Sauer’s athletic department is funded through the school budget, which has allocated $6,300 this year. The money buys equipment, pays referees and rents places to play. Eight of the home games this season were played at St. Francis High, but twice the team played at Rosemont Junior High in La Crescenta and Ramona Convent High in Alhambra because St. Francis was booked. The rental fee for the two alternative sites was $75 each. St. Francis charges $25.

Booster Club Helps

“They’ve been good as far as letting us use their facilities,” Sauer said.

There also is a booster club that helps subsidize the teams. This year it donated a backboard and rim for the practice court in the school’s auditorium. It allows the team to practice on the parquet floor instead of on the asphalt outdoors.

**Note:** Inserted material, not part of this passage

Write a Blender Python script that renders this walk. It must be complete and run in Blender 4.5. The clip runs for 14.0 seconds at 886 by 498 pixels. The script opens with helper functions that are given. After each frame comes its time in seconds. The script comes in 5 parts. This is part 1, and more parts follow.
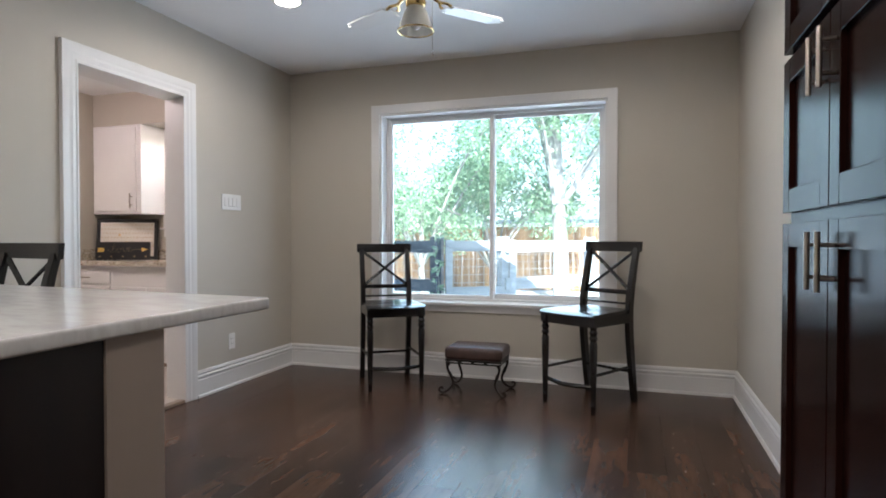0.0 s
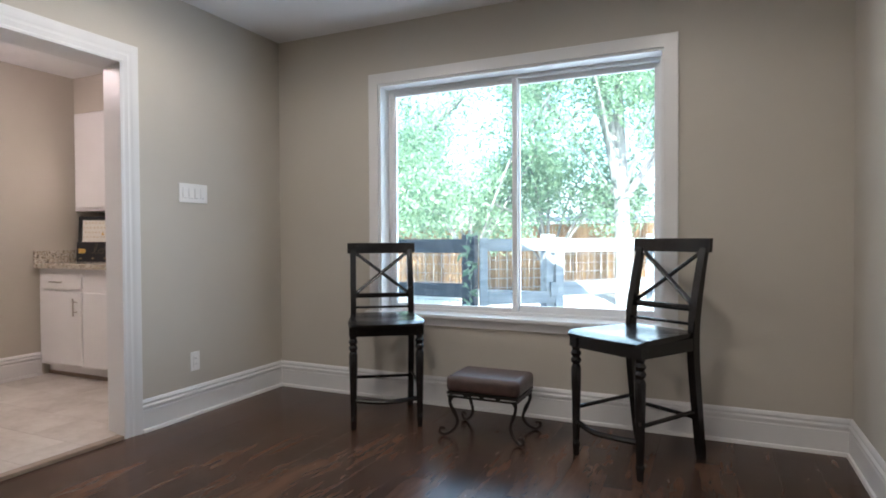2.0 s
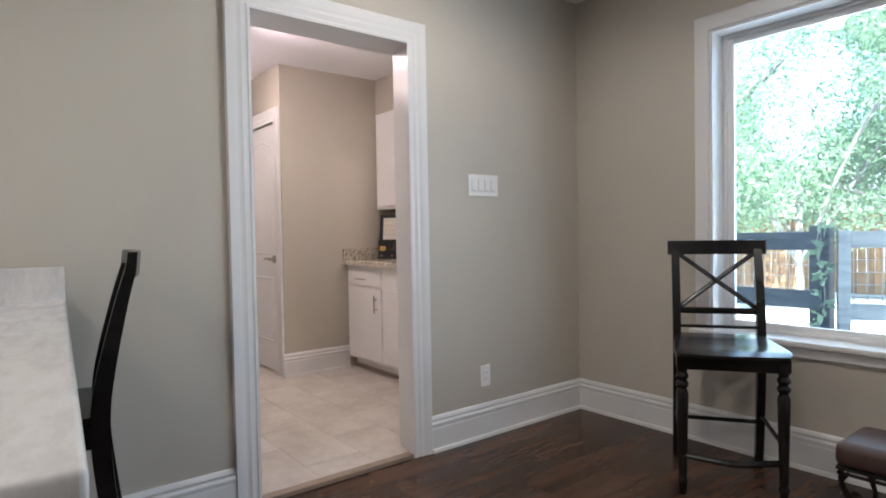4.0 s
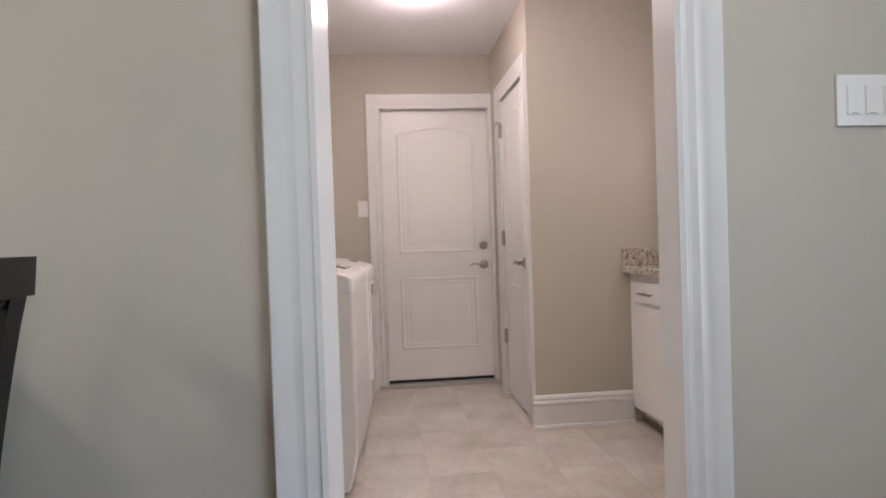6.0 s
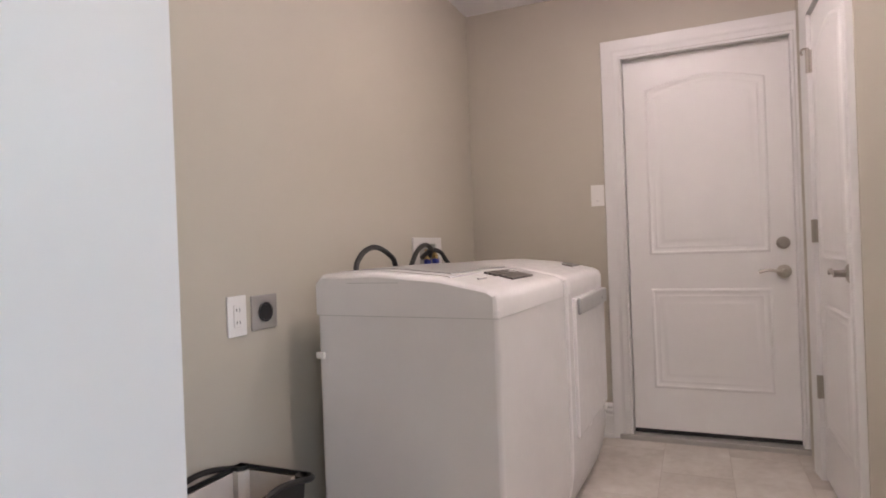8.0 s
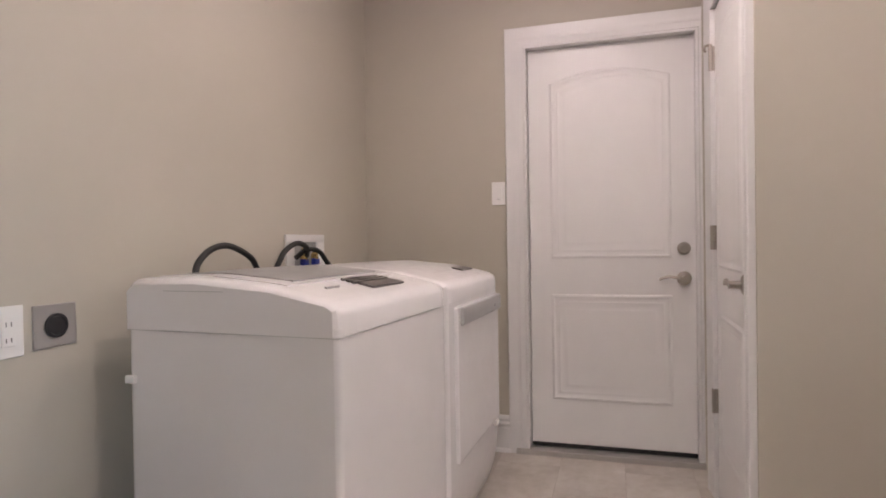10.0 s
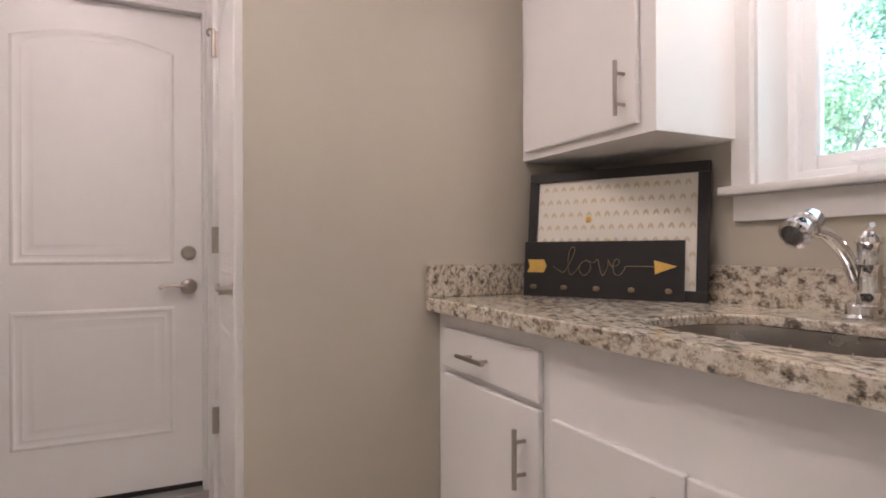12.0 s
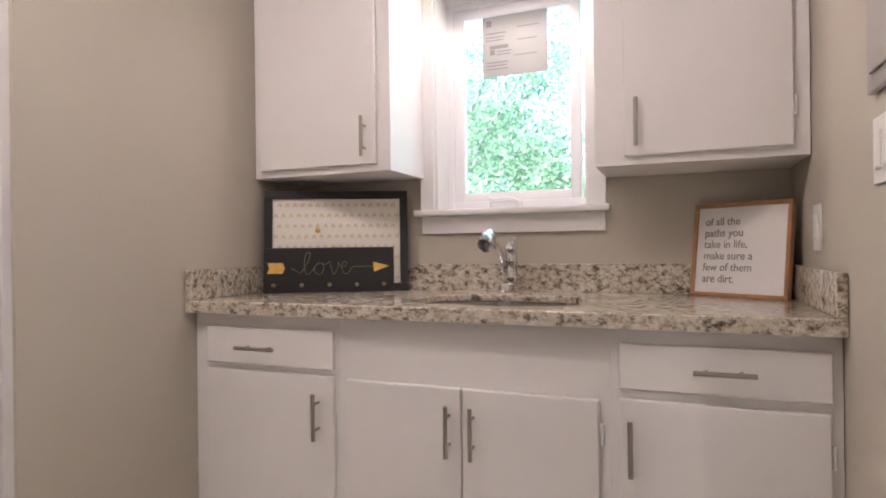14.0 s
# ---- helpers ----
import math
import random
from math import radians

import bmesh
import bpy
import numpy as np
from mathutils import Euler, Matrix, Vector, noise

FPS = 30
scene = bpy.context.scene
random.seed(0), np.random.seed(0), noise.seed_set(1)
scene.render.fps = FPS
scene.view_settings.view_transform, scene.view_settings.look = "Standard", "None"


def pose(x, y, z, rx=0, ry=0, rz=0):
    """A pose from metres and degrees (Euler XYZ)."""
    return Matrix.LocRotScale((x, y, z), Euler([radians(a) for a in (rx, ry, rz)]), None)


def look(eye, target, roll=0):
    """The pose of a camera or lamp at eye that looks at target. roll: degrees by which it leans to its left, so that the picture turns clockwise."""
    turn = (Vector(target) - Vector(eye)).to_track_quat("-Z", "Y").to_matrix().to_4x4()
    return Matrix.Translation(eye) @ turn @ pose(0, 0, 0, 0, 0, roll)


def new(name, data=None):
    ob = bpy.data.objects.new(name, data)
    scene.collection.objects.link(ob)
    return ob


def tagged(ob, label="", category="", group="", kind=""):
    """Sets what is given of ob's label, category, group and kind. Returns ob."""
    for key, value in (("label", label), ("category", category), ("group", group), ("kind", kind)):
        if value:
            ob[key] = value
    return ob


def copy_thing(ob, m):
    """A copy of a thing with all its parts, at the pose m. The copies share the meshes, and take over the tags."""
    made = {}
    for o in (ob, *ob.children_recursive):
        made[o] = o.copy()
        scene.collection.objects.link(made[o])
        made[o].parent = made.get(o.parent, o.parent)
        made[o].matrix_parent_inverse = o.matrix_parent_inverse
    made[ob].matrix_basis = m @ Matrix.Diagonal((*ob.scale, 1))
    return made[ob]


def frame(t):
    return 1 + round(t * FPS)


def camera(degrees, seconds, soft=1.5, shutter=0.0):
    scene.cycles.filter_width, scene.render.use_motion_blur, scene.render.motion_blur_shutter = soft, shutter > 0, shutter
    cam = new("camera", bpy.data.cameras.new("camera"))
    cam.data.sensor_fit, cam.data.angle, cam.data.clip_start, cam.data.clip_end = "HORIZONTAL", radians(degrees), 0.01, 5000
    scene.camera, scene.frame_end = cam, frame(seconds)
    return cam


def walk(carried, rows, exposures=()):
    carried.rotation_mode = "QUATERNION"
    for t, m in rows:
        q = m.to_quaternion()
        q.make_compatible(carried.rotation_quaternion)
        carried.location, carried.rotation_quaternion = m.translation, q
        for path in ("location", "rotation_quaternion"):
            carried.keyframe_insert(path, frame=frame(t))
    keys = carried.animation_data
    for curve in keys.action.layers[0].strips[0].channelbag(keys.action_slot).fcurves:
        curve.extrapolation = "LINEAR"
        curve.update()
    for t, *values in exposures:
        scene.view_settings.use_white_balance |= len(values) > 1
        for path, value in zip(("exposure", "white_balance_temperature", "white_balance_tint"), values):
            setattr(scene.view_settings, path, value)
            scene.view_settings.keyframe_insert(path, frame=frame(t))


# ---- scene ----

The booster club also is in the process of donating a $6,000 trophy case to house the 33 trophies, five plaques and one loving cup that are sitting in the school library.

As successful as the basketball team is, however, the girls don’t draw much support from students, according to Sauer.

Advertisement

“We’ve been trying all kinds of things to generate interest,” she said. “Volleyball is popular and it’s always packed when we play in our auditorium, which is smaller than St. Francis gym. With basketball, the enthusiasm kind of dies.”